In “Hidden World,” I was exploring themes I am working on now in a new novel, “The Stargarzer’s Embassy.” The bar in a dying town is a motif that means a great deal to me, because there is such a beloved place in my past, and one where, on a gray upstate New York afternoon, I can still imagine some alien stranger walking in and asking for a drink. And I do think if there are others out there in the cosmos, a shot of whiskey or a glass of wine now and then is probably as rewarding for for them as it is for us.
That may be who Jack is in “Hidden World,” though really, I’m not sure myself: just some kind of visitor from somewhere else whose appearance in our realm, for whatever purpose, opens Chris’s eyes to the idea that things are going on she doesn’t know about — interesting, mysterious things — but that doesn’t mean she has to be afraid of them.
They aren’t necessarily horror shows — even whatever has been bumping her in the deep may just be saying “Hello, I’m here, what’s up with you?” In other words, I was trying to get at the idea that if there are other lives being lived on other planes, in other places, they may, in their own way, be as ordinary as ours and therefore, not to be feared but rather, to be shared someday.
In “Stargazer’s Embassy,” I’m trying to extend that idea even to the concept of death: we certainly don’t know what it is, and maybe whoever else is out there doesn’t understand it, either. That gives us something else in common that maybe we can all talk about one day in that beloved bar on a rainy afternoon.
[Gary Inbinder] The conversation reminds me of an epistemological theme: the difference between things as they are and as they appear to be. In my novel The Flower to the Painter, you can find several references to the theme in the text. Here’s an example:
I stubbed out my cigarette, leaned back in the chair and watched the evening shadows that crept wraith-like across the wallpaper. I imagined them as creatures from another world, an undiscovered place that coexisted with us yet remained hidden from our common perception. I remarked upon this to Mr. Wolcott, after supper, as we enjoyed our brandy and cigar. “Do you think, Mr. Wolcott, that an artistic sensibility enables one to peer into an unseen world?”
The narrator, a woman artist posing as a man, poses the question in different ways throughout the narrative.
[Don Webb] The “hidden world that we can’t see” is all around us, and one never knows what surprises it may hold.
Jack gives Chris a glimpse of it in an out-of-the-way bar. Or, in a comfortable dining room, we see that an artist who must be a transvestite in order to pursue a career in painting is, herself, part of an “unseen world.”

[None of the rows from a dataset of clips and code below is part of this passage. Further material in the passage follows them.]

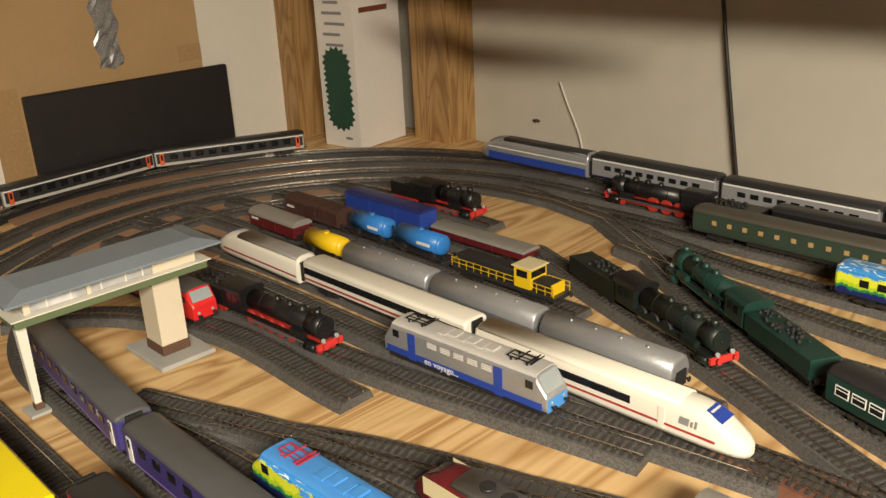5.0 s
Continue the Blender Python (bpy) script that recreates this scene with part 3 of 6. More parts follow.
def eased(*pts):
    """A smooth curve through a few plan points."""
    P = [Vector(p) for p in pts]
    gaps = [(b - a).length for a, b in zip(P, P[1:])]
    slopes = [(b - a) / g for a, b, g in zip(P, P[1:], gaps)]
    tang = [slopes[0]] + [(gaps[i] * slopes[i + 1] + gaps[i + 1] * slopes[i]) / (gaps[i] + gaps[i + 1]) for i in range(len(gaps) - 1)] + [slopes[-1]]
    out = []
    for i, g in enumerate(gaps):
        n = max(2, int(g / 0.02))
        for k in range(n):
            t = k / n
            v = P[i] * (2 * t ** 3 - 3 * t * t + 1) + tang[i] * g * (t ** 3 - 2 * t * t + t) + P[i + 1] * (3 * t * t - 2 * t ** 3) + tang[i + 1] * g * (t ** 3 - t * t)
            out.append((v.x, v.y))
    return out + [tuple(P[-1])]


def bend(r, a0, a1, cx=CX, cy=CY):
    n = max(2, int(abs(a1 - a0) / 3))
    return [(cx + r * math.cos(radians(a0 + (a1 - a0) * k / n)), cy + r * math.sin(radians(a0 + (a1 - a0) * k / n))) for k in range(n + 1)]


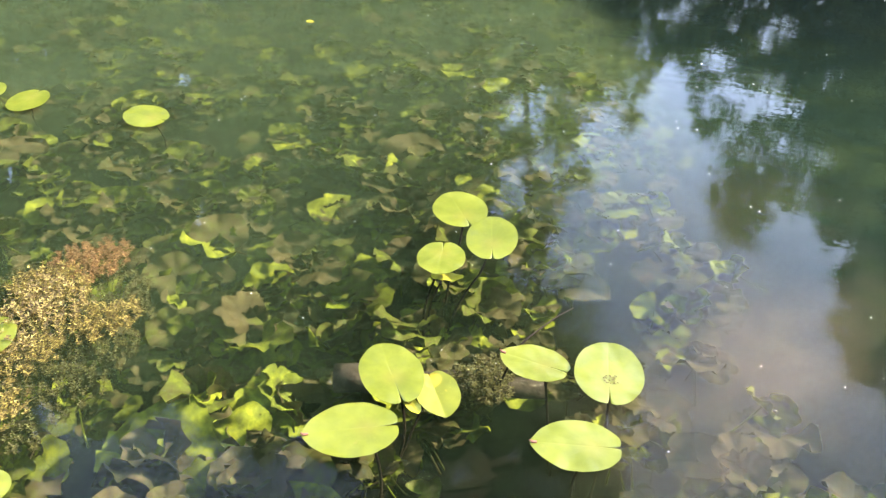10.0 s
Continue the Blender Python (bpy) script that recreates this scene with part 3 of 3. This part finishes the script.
# ---- submerged plants ----
def crinkled(seed, size):
    """A thin underwater leaf like a lettuce leaf: a rounded blade, deeply ruffled towards its nicked margin, on a short stalk."""
    rnd = random.Random(seed)
    rings, around = 6, 23
    ph = [rnd.uniform(0, 6.28) for _ in range(5)]
    half = radians(rnd.uniform(95, 158))
    waves = rnd.uniform(2.2, 4.2)
    cup, trough, long = rnd.uniform(-0.3, 0.35), rnd.uniform(-0.15, 0.35), rnd.uniform(0.85, 1.3)
    tears = [(rnd.uniform(-0.85, 0.85), rnd.uniform(0.03, 0.08), rnd.uniform(0.08, 0.3)) for _ in range(rnd.randint(0, 3))]
    verts, faces = [], []
    for side in (0, 1):
        for k in range(rings + 1):
            f = 0.05 + 0.95 * k / rings
            for i in range(around):
                u = 2 * i / (around - 1) - 1
                a = half * u
                margin = (1 - 0.22 * abs(u) ** 4) * (1 + 0.05 * math.sin(9 * u + ph[0]) + 0.03 * math.sin(21 * u + ph[1]))
                for where, width, cut in tears:
                    margin *= 1 - cut * math.exp(-((u - where) / width) ** 2)
                r = size * f * (1 + (margin - 1) * f * f)
                x, y = r * math.sin(a), r * math.cos(a) * long
                z = size * f ** 2.4 * (0.15 * math.sin(waves * 3.14 * u + ph[2]) + 0.10 * math.sin(2.1 * waves * 3.14 * u + ph[3]) + 0.06 * math.sin(4.3 * waves * 3.14 * u + ph[4]))
                z += trough * abs(x) * 0.7 + cup * r * r / size
                z += size * (0.22 * f * noise.noise((x / size * 2.2 + seed, y / size * 2.2, seed * 0.7)) + 0.07 * f * noise.noise((x / size * 6 + seed, y / size * 6, 3.0)))
                if side:
                    lower = verts[k * around + i]
                    verts.append((lower[0], lower[1], lower[2] - 0.0012))
                else:
                    verts.append((x, y, z))
    n = (rings + 1) * around
    for side in (0, 1):
        for k in range(rings):
            for i in range(around - 1):
                o = side * n + k * around + i
                quad = (o, o + 1, o + around + 1, o + around)
                faces.append(quad[::-1] if side else quad)
    v, f = tube([(0, -0.03, -0.14), (0, -0.02, -0.07), (0, 0.02 * size, -0.004), (0, 0.4 * size, -0.003)], [0.0025, 0.002, 0.0018, 0.001], 5)
    return mesh_of("leaf", *joined([(verts, faces), (v, f)]), SALAD)


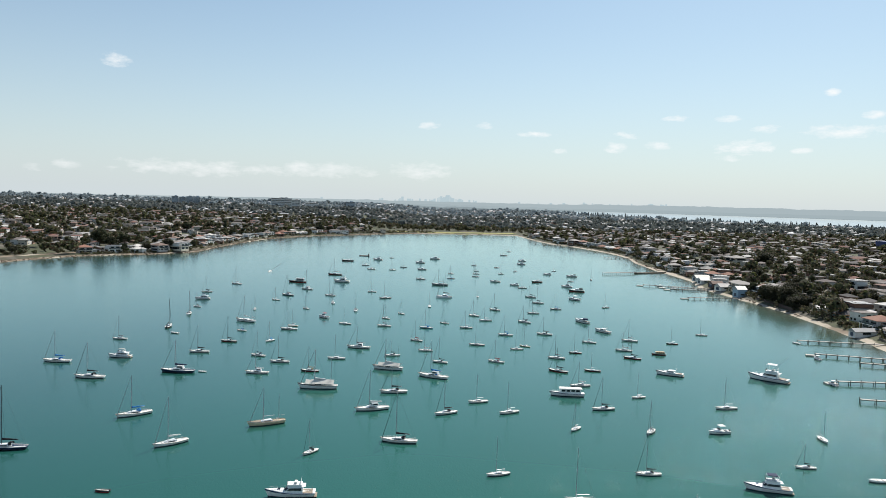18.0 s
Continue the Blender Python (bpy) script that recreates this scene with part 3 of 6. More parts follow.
def cabin(root, x, z, l, w, h, front=0.7, windows=True, mat=WHITE, name="cabin"):
    g = Geo()
    pts = [(-l / 2, 1.0, 0), (l / 2, 0.62, 0)]
    a = [(-l / 2, -w / 2, 0), (l / 2, -w * 0.33, 0), (l / 2, w * 0.33, 0), (-l / 2, w / 2, 0)]
    b = [(-l / 2 + 0.05 * l, -w * 0.42, h), (l / 2 - l * (1 - front), -w * 0.27, h * 0.86), (l / 2 - l * (1 - front), w * 0.27, h * 0.86), (-l / 2 + 0.05 * l, w * 0.42, h)]
    mid = [(0.3 * p[0] + 0.7 * q[0] + 0, 0.45 * p[1] + 0.55 * q[1], q[2] * 0.82) for p, q in zip(a, b)]
    g.loft([[(x + p[0], p[1], z + p[2]) for p in r] for r in (a, mid, b)])
    cab = part(name, g, mat, root)
    if windows:
        for s in (1, -1):
            for k in (0.42,):
                wg = Geo()
                y0 = lambda u: s * (w / 2 + (w * 0.33 - w / 2) * u)
                for u0, u1 in ((k - 0.26, k + 0.26),):
                    q = []
                    for u, hh in ((u0, 0.2), (u1, 0.26), (u1 - 0.03, 0.7), (u0 + 0.02, 0.74)):
                        inn = 1 - 0.1 * hh
                        q.append((x - l / 2 + l * u + 0, y0(u) * inn + s * 0.03, z + h * hh))
                    wg.add(q + [(p[0], p[1] - s * 0.06, p[2]) for p in q], [(0, 1, 2, 3), (7, 6, 5, 4), (0, 4, 5, 1), (1, 5, 6, 2), (2, 6, 7, 3), (3, 7, 4, 0)])
                part("cabin_window", wg, GLASS, cab)
    return cab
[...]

Large and small are of equal importance, even in terms of cosmic visions. Just yesterday, I was gazing at peas floating in a bowl of soup. They reminded me of galaxies spread randomly throughout the universe, drawn toward each other by the gravitational pull of dark matter even as the “bowl” is being expanded by dark energy.
Can one see the universe in a bowl of soup? Sure, why not? I ate it anyway, savoring it in the assurance that it was leftovers and I’d “never see it again.” It fulfilled a higher purpose than mere existence. Consider it a message from the “hidden world”: our universe — and we — do the same.
[Eleanor] It’s kind of you to call me accomplished; I don’t think of myself that way at all. It took my literary agent ten years to sell a book to a (near) mainstream publisher, The Permanent Press, and before that I spent decades publishing with literary presses and enduring so many rejections for my fiction — both novels and short stories — that I don’t think I even feel it anymore. I just file those away and go on to the next thing.
That’s why what you’re doing with Bewildering Stories is so critically important. Most writers never make any money, and they have great difficulty getting published anywhere. Thoughtful editors like yourself who use their literary platforms to encourage writers rather than to condescend to them are rare and therefore to be valued and congratulated.
And yes, in our own ways, we’re both trying to find ways to think and express ideas that get us beyond the everyday problems that distract us all. The next argument one has to have with the damn insurance company, the need to get the dog to the vet, the car repairs, and on and on and on — all that makes it hard to keep watching the skies, as the famous movie tag line goes.
And yet those of us who can’t help doing that have, I think, a secret joy: we know that, one day, we’ll see something really, really interesting. And even if not, we can keep on hoping.
I hope you will keep in touch. These are interesting conversations.
[Don] Thank you for the kind words, Eleanor! You have captured the spirit of Bewildering Stories, and I’m very glad to know it is valued. And I hear you about the everyday routine. I’m thankful it is a routine; otherwise I’d never know what to do next.
Can we hope that something really interesting will turn up? Every time I go into a library or a real bookstore, I have the almost mystical feeling that somewhere in there are Answers. To what, I’m not sure. Maybe the answers are, themselves, questions. But every now and then I hit the jackpot.
Please keep watching the skies, and tell us what you see. Meanwhile, I’ll keep an eye on my soup. In the end, we’re doing the same thing.